The education system has also undergone reforms to increase the number of religious schools. Previously, graduates of these schools could only study religious subjects in universities, a course that prevented them from working in government ministries and bodies, where academic titles are required. Erdogan changed their status and opened the door for their graduates to study in all university departments and then serve in ministries. This may be an important democratic move, but it reflects the shift to a more religious state.
‘This time, Erdogan totally lost it’
The loss in the Istanbul mayoral election should not hinder Erogan’s steps to advance his ideological and religious agenda. Such strategic decisions are made at the state rather than municipal level. But mayors have enough authority to delay, obstruct or advance the plans by means of local bureaucracy. No less important is the blow to Erdogan’s prestige both personally, nationally and internationally. The reports that he was dumbstruck when he heard the results of the election in Istanbul and Ankara show how deep the blow was.
“Erdogan is usually a man with a short fuse. This time he totally lost it,” a Turkish journalist covering presidential matters told Haaretz. “He screamed at his aides and consultants, threatened to chop off heads, cursed the election campaign directors and accused everyone, from senior party officials to world leaders, of wanting to oust him from office.”
The decision to revoke the elections in Istanbul led to great anger in the party. “We must not do to others what was done to us,” said former president Abdullah Gul.
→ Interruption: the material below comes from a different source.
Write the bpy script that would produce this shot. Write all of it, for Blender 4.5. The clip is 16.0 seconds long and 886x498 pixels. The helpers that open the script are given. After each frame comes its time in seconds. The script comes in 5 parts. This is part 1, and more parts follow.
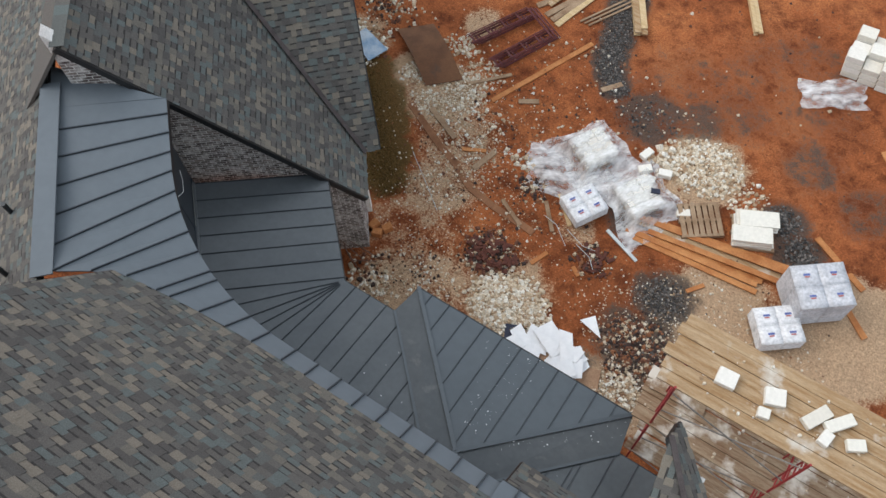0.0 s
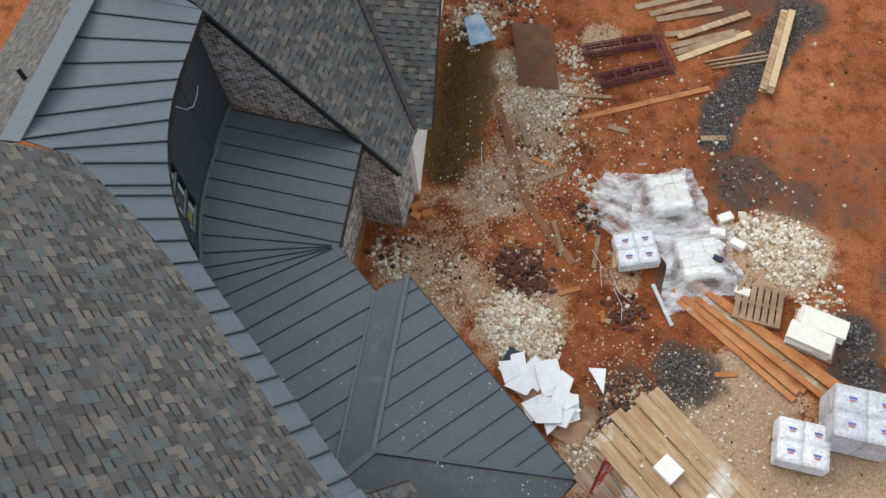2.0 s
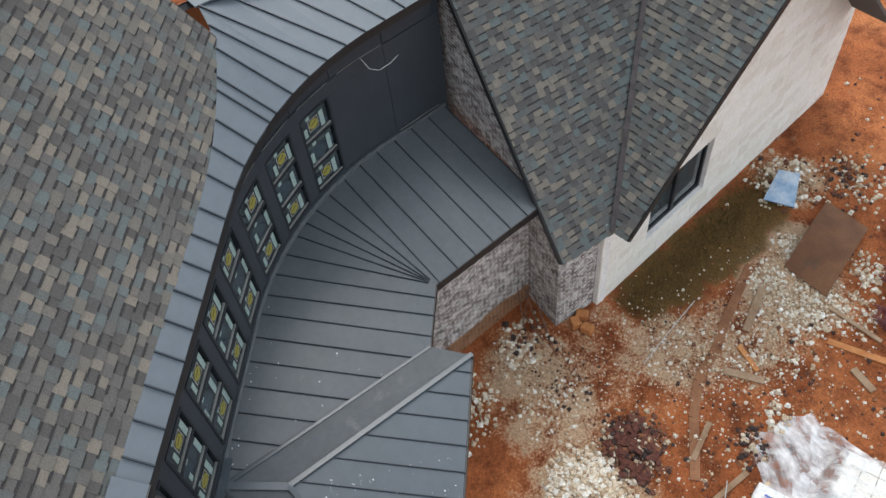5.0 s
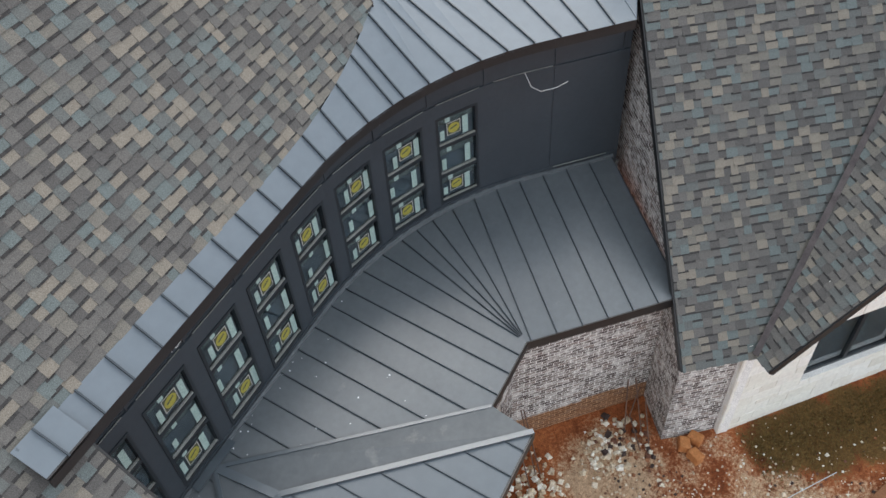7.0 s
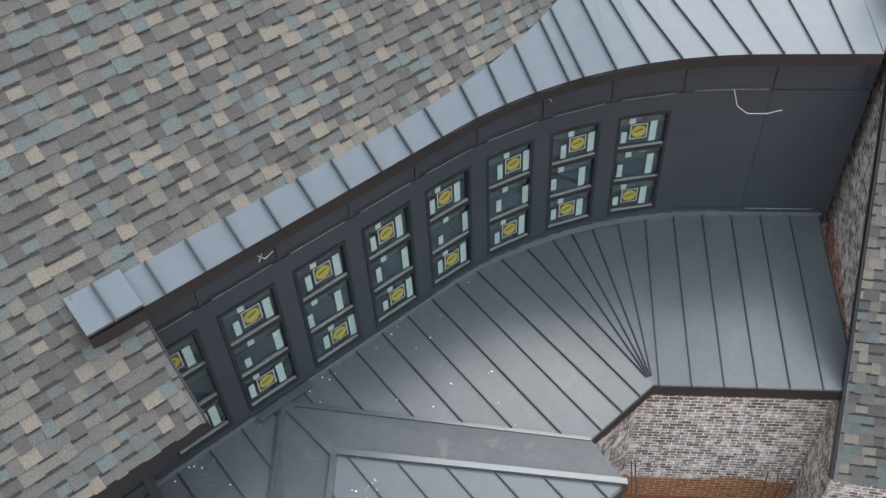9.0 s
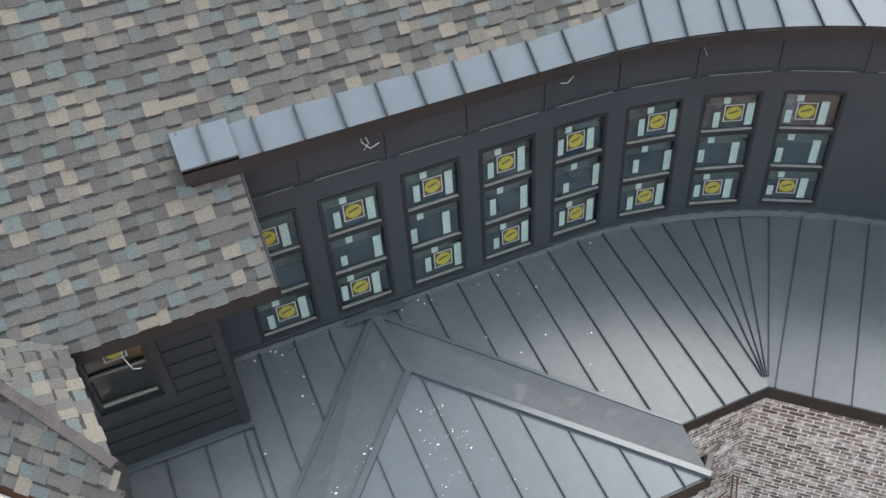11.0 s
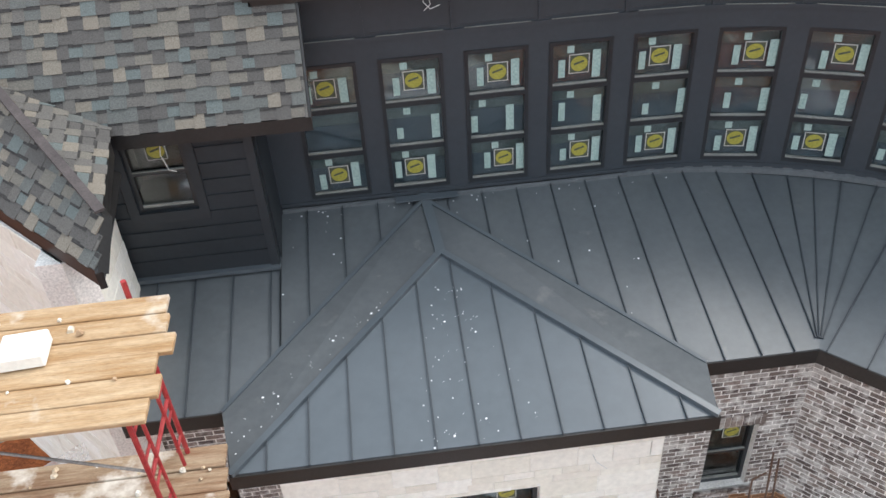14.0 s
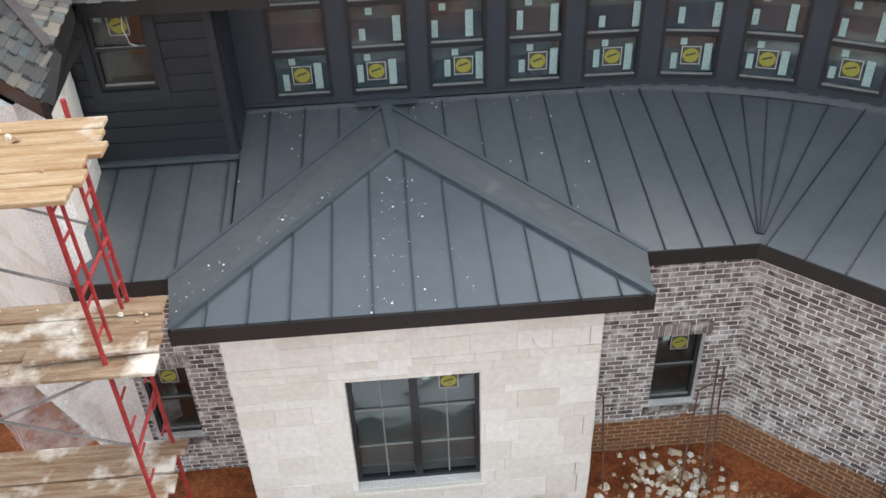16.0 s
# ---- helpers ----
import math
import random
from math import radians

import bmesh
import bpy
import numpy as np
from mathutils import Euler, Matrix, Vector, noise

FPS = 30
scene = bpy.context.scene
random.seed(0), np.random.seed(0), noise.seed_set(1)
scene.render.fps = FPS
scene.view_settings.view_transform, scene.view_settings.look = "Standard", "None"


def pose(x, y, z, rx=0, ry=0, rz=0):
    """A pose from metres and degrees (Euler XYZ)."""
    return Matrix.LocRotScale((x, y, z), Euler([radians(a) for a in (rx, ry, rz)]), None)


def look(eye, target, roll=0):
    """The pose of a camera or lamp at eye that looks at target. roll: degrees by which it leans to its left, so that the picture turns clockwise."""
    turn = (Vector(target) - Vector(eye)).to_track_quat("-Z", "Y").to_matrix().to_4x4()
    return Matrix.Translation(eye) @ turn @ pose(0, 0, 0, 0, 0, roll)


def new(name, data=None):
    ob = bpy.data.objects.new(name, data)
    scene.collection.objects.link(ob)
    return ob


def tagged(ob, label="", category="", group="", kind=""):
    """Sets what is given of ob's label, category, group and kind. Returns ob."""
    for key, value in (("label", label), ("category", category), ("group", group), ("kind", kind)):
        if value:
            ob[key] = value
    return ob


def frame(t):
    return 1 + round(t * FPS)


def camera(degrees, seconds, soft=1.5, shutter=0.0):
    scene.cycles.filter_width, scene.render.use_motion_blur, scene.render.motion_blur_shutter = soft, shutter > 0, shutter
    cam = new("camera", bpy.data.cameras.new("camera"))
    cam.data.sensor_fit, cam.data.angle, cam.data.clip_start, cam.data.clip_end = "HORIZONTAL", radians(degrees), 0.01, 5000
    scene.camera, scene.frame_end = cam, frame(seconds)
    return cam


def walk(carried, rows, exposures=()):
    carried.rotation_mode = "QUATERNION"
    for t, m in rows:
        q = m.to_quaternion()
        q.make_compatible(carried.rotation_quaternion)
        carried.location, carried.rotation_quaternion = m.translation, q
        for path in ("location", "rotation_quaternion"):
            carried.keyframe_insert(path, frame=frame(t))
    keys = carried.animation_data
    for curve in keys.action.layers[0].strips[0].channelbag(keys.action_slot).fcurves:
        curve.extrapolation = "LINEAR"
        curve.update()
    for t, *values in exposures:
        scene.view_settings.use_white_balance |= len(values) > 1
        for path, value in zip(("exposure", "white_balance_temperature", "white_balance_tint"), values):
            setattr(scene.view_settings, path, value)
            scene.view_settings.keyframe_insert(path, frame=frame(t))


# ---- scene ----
cam = camera(55.02, 16.0)
PATH = [
    (0, (-2.313, 5.430, 19.340), (0.368, 1.846, 10.397), -3.89),
    (0.5, (-3.001, 5.130, 18.993), (0.052, 1.715, 10.104), -4.61),
    (1, (-3.555, 4.625, 18.723), (-0.176, 1.464, 9.858), -5.25),
    (1.5, (-3.998, 3.958, 18.490), (-0.329, 1.128, 9.628), -5.86),
    (2, (-4.327, 3.251, 17.970), (-0.272, 0.767, 9.173), -6.30),
    (2.5, (-4.813, 2.379, 17.440), (-0.189, 0.358, 8.807), -7.91),
    (3, (-4.968, 1.489, 16.909), (0.105, 0.017, 8.418), -8.58),
    (3.5, (-4.916, 0.826, 16.392), (0.506, -0.086, 8.039), -8.08),
    (4, (-4.985, 0.034, 16.082), (0.750, -0.165, 7.892), -8.62),
    (6.5, (-3.429, -1.964, 14.487), (2.329, 0.774, 6.784), -4.82),
    (7, (-3.269, -2.236, 14.018), (2.434, 1.152, 6.535), -4.46),
    (7.5, (-3.027, -2.432, 13.666), (2.451, 1.557, 6.312), -4.08),
    (8, (-2.849, -2.567, 13.306), (2.363, 1.965, 6.075), -3.47),
    (8.5, (-2.672, -2.816, 12.990), (2.161, 2.295, 5.882), -3.66),
    (9, (-2.491, -2.970, 12.729), (1.921, 2.580, 5.677), -3.69),
    (11.5, (-1.857, -4.333, 11.184), (0.377, 2.921, 4.673), -4.72),
    (12, (-1.648, -4.545, 10.861), (0.179, 2.904, 4.443), -4.73),
    (12.5, (-1.366, -4.733, 10.534), (0.057, 2.877, 4.204), -4.81),
    (13, (-1.167, -4.889, 10.221), (-0.018, 2.833, 3.972), -4.15),
    (13.5, (-0.898, -5.216, 10.121), (-0.078, 2.571, 3.902), -4.01),
    (14, (-0.594, -5.566, 9.986), (-0.065, 2.264, 3.788), -4.00),
    (14.5, (-0.439, -5.914, 9.690), (-0.011, 1.934, 3.508), -3.72),
    (15, (-0.315, -6.223, 9.308), (0.076, 1.666, 3.175), -3.17),
    (15.5, (-0.199, -6.520, 8.997), (0.225, 1.466, 2.994), -2.65),
    (16, (-0.050, -6.819, 8.694), (0.391, 1.286, 2.853), -2.29),
]
walk(cam, [(t, look(eye, target, roll)) for t, eye, target, roll in PATH],
     [(0, 0.03), (2, 0.12), (4, 0.32), (6.5, 0.7), (9, 1.03), (11.5, 1.05), (14, 0.9), (16, 0.82)])

# ---------------------------------------------------------------- world and light
world = bpy.data.worlds.new("overcast_sky")
scene.world = world
world.use_nodes = True
wn, wl = world.node_tree.nodes, world.node_tree.links
sky = wn.new("ShaderNodeTexSky")
sky.sky_type = "NISHITA"
sky.sun_disc = False
sky.sun_elevation = radians(49)
sky.sun_rotation = radians(69)
sky.air_density, sky.dust_density, sky.ozone_density = 1.0, 4.0, 1.0
soft_sky = wn.new("ShaderNodeMix")
soft_sky.data_type = "RGBA"
soft_sky.inputs[0].default_value = 0.72
soft_sky.inputs[7].default_value = (7.1, 7.8, 8.45, 1)
wl.new(sky.outputs[0], soft_sky.inputs[6])
wl.new(soft_sky.outputs[2], wn["Background"].inputs[0])
wn["Background"].inputs[1].default_value = 0.142
sun = new("sun", bpy.data.lights.new("sun", "SUN"))
sun.data.energy, sun.data.angle, sun.data.color = 1.2, radians(38), (1.0, 0.98, 0.95)
sun.matrix_world = look((8, 3, 10), (0, 0, 0))


# ---------------------------------------------------------------- materials
def material(name, rough=0.6, metal=0.0, spec=0.5):
    m = bpy.data.materials.new(name)
    m.use_nodes = True
    b = m.node_tree.nodes["Principled BSDF"]
    b.inputs["Roughness"].default_value = rough
    b.inputs["Metallic"].default_value = metal
    b.inputs["Specular IOR Level"].default_value = spec
    return m, m.node_tree.nodes, m.node_tree.links, b


def noise_node(n, l, scale, detail=6.0, rough=0.6, stretch=None, coords="Object"):
    tc = n.new("ShaderNodeTexCoord")
    t = n.new("ShaderNodeTexNoise")
    t.inputs["Scale"].default_value = scale
    t.inputs["Detail"].default_value = detail
    t.inputs["Roughness"].default_value = rough
    src = tc.outputs[coords]
    if stretch:
        mp = n.new("ShaderNodeMapping")
        mp.inputs["Scale"].default_value = stretch
        l.new(src, mp.inputs[0])
        src = mp.outputs[0]
    l.new(src, t.inputs["Vector"])
    return t


def ramp(n, l, src, stops):
    r = n.new("ShaderNodeValToRGB")
    e = r.color_ramp.elements
    while len(e) < len(stops):
        e.new(0.5)
    for k, (p, c) in zip(e, stops):
        k.position, k.color = p, (*c, 1)
    l.new(src, r.inputs[0])
    return r


def blend(n, l, a, b, fac, mode="MIX"):
    m = n.new("ShaderNodeMix")
    m.data_type, m.blend_type = "RGBA", mode
    for src, sock in ((fac, 0), (a, 6), (b, 7)):
        if isinstance(src, (int, float)):
            m.inputs[sock].default_value = src
        elif isinstance(src, tuple):
            m.inputs[sock].default_value = (*src, 1)
        else:
            l.new(src, m.inputs[sock])
    return m.outputs[2]


def bump(n, l, b, height, strength=0.3, dist=0.01):
    k = n.new("ShaderNodeBump")
    k.inputs["Strength"].default_value, k.inputs["Distance"].default_value = strength, dist
    l.new(height, k.inputs["Height"])
    l.new(k.outputs[0], b.inputs["Normal"])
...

A long time Erdogan ally, Gul stood by him from the beginning until Erdogan’s intention to impose a presidential regime broke up their partnership. Recently it was reported that he was planning to form a new party to represent the “real Justice and Development Party.”
Ahmet Davutoglu, who served as prime minister under Erdogan, and Ali Babacan, Erdogan’s former deputy and the government’s senior economist, don’t deny the reports of their intention to set up new parties or a united party. “In Israel, there is talk about a prime minister who serves five terms. In Turkey, Erdogan has been in power for 16 years already. Enough already. He saved Turkey from an acute economic crisis when he rose to power, but he also plunged it into an economic and political spin nobody knows how to get out of,” the journalist said.
But the disagreement in the party and the harsh verbal clashes with the opposition do not necessarily reflect an ideological difference. Halil Karaveli, a senior fellow with the Turkey Center of the Central Asia-Caucasus Institute and editor of The Turkey Analyst magazine, published this week an article in The New York Times pointing out that opposition leader Kemal Kilicdaroglu, president of the main opposition party the CHP (Republican People’s Party) isn’t exactly a model of liberalism. He supported the arrest of the leaders of pro-Kurdish party HDP and fielded Mansur Yavas, a radical nationalist, who won the Ankara mayoral elections.
Karaveli says CHP set up a coalition with the Good Party, descendant of the nationalist MHP, whose leader, Meral Aksener, was interior minister in the 1990s and ran the campaign against the Kurds.
Last month Erdogan ordered to name the Adana University after Alparslan Turkes, the founder of the nationalist party and the man who led the murderous assault against the left in the 70s. Kilicdaroglu also sponsored this decision.
Turkish politics is mistakenly labeled as a struggle between secular people and religious ones, but “in a closer look, religious and secular people in Turkey have the same shades of rightist ideology committed to unrestrained capitalism, hostility toward the working class, conservatism and nationalism,” Karaveli said.
If this analysis truly reflects Turkey’s face, then Erdogan and his political rivals are not separated by an ideological disagreement but by insatiable personal ambition. It is reflected in the frequent arguments between Erdogan and Trump, in the all-out war against any comment against him on the social networks, in his determination to portray himself as the representor of Islam and the ultimate economic expert. Turkey is him, and no foreign leader or domestic rival may dispute this equation. The loss in Istanbul is therefore much more than losing control of Turkey’s most important city. It’s an earthquake that rocks the pillars of Erdogan’s system. To paraphrase Israeli Minister Miri Regev, Erdogan says “What is the presidency worth if we cannot control Istanbul?”
There’s no telling if the rerun in Istanbul will give him victory, but the decision to hold it has trampled and crushed Turkey’s remaining democratic foundations.